Así, pronto descubrimos que Mildred pertenece al ese género de «mujeres excelentes» al que se hace referencia en el título de la obra: unos personajes que supeditan sus anhelos a una rígida observancia de las normas de conducta, las costumbres y las jerarquías sociales. Frente a mujeres como Helena Napier (antropóloga y disoluta) o Allegra Gray (prometida del vicario Malory, elegante y desenvuelta), Mildred no es más que un personaje gris, insulso, cuya única virtud es ser útil a los demás. El interés que siente por los hombres, ya sean posibles partidos o simples amistades, siempre se ve condicionado por el papel que, como mujer, juega en una sociedad que solo la valora en función de su servicio a otros. Su existencia cambia más bien por los intereses de otros que por sus propios deseos: incluso el final de la obra, amable y tierno, encierra un poso de amargura al constatar la narradora el hecho de que una «vida llena» (en palabras de su vecina, la señora Napier) no es más que el servicio continuo a los requerimientos de otras personas.

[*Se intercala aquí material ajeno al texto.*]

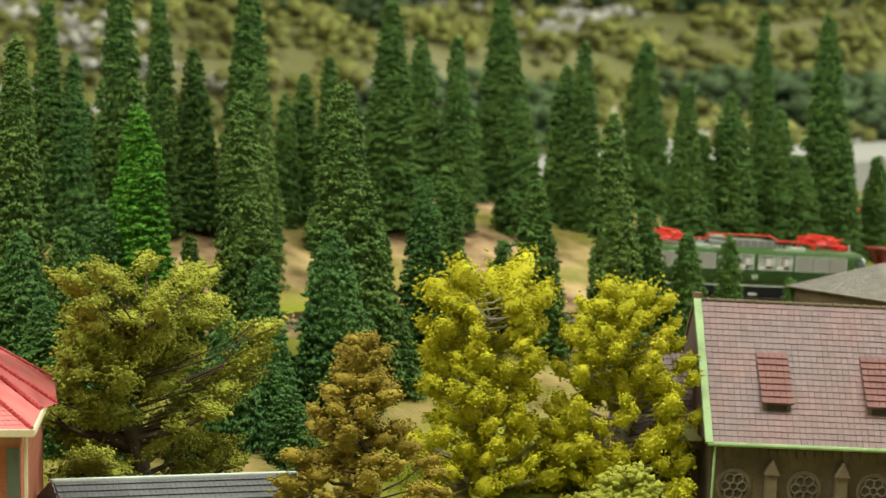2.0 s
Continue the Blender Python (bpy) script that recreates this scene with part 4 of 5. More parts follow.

Mujeres excelentes es una novela de atmósfera triste y reflexiva. No obstante, su extrema frialdad y el incierto manejo de la ironía por parte de la autora hace que el resultado sea un tanto decepcionante. Más allá de la ambientación mundana, de la «domesticidad» de las tramas y de la simpleza de las historias, se echa en falta el brío o el humor que dote a la obra de un marchamo de calidad. En pocas palabras: una lectura simpática y agradable, pero sin un trasfondo enjundioso que recordar.